Check each line of the records below and collect those holding "Euler".

▸ Input rows:
════
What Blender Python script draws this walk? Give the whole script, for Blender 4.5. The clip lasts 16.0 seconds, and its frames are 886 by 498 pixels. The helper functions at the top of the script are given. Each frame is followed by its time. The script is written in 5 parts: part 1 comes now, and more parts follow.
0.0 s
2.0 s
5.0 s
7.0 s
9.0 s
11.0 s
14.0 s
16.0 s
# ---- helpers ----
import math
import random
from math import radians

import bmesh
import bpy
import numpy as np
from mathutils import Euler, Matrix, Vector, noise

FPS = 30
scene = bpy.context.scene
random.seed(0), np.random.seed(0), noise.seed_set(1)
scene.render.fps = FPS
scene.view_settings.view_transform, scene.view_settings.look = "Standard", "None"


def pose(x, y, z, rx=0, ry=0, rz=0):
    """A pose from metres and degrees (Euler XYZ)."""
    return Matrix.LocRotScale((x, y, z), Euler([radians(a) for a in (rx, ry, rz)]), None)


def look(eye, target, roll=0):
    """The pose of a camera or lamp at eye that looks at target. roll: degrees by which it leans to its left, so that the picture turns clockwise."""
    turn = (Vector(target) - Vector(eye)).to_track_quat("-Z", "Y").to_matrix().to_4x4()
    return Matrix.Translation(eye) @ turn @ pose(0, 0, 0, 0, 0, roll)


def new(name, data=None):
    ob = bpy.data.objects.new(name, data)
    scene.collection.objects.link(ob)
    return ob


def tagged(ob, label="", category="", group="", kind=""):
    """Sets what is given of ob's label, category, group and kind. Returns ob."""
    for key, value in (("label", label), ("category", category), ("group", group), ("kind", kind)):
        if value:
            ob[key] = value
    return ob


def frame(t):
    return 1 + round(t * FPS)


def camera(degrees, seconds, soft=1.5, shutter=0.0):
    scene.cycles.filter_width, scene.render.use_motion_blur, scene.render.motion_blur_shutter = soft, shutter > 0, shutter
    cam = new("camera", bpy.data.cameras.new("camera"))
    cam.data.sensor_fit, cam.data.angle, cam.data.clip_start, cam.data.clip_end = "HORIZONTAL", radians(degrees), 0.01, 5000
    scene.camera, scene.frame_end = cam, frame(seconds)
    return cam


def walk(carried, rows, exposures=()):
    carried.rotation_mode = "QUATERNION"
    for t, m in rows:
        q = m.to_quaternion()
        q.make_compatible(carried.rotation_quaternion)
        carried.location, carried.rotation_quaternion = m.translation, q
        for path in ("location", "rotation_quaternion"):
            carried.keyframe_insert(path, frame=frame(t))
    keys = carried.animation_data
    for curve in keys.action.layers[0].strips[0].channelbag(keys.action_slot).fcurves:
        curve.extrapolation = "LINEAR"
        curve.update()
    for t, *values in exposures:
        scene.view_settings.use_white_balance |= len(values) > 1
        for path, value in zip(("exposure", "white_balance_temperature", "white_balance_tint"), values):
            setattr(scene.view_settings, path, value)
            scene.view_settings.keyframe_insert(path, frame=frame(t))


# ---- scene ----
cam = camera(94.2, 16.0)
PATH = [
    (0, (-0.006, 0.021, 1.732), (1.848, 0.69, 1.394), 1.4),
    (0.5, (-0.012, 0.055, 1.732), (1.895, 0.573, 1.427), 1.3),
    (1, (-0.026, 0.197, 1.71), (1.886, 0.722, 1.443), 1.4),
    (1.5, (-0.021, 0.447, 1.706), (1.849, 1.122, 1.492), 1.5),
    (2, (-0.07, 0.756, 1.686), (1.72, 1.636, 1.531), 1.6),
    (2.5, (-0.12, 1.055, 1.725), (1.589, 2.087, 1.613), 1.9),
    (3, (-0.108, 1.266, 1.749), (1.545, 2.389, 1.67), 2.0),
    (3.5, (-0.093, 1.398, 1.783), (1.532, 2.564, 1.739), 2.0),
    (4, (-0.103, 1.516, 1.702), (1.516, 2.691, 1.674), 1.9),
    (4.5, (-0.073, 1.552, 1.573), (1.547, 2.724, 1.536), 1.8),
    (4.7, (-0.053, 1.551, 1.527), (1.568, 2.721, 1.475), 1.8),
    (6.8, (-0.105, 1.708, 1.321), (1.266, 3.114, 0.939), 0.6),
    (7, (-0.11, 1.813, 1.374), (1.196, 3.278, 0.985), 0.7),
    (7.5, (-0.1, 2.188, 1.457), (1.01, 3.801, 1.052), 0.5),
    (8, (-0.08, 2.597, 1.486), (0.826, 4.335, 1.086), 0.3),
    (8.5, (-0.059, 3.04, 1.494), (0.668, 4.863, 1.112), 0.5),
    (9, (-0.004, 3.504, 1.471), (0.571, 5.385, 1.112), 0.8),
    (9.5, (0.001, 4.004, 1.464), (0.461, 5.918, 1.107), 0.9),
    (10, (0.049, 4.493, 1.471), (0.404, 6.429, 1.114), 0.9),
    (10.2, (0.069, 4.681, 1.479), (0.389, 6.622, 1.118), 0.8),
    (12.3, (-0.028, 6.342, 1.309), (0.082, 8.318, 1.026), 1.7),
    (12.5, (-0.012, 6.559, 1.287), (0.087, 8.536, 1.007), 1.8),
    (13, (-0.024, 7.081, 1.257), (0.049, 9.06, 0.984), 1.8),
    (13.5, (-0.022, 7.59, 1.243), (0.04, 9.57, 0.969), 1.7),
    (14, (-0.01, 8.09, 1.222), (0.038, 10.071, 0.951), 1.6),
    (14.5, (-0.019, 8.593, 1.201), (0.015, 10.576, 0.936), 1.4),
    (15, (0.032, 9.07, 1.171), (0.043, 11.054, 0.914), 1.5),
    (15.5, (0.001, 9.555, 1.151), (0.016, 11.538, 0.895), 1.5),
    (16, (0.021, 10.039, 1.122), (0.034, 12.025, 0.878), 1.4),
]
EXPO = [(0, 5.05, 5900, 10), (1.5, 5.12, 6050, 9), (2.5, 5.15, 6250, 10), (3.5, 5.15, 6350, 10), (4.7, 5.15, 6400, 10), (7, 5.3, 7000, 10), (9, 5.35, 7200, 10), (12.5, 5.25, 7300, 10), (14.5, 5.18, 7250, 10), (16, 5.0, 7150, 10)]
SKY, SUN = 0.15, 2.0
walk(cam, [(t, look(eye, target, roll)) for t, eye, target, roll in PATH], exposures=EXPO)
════
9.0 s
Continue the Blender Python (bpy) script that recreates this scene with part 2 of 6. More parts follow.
════
▸ Answer for the task:
from mathutils import Euler, Matrix, Vector, noise
    """A pose from metres and degrees (Euler XYZ)."""
    return Matrix.LocRotScale((x, y, z), Euler([radians(a) for a in (rx, ry, rz)]), None)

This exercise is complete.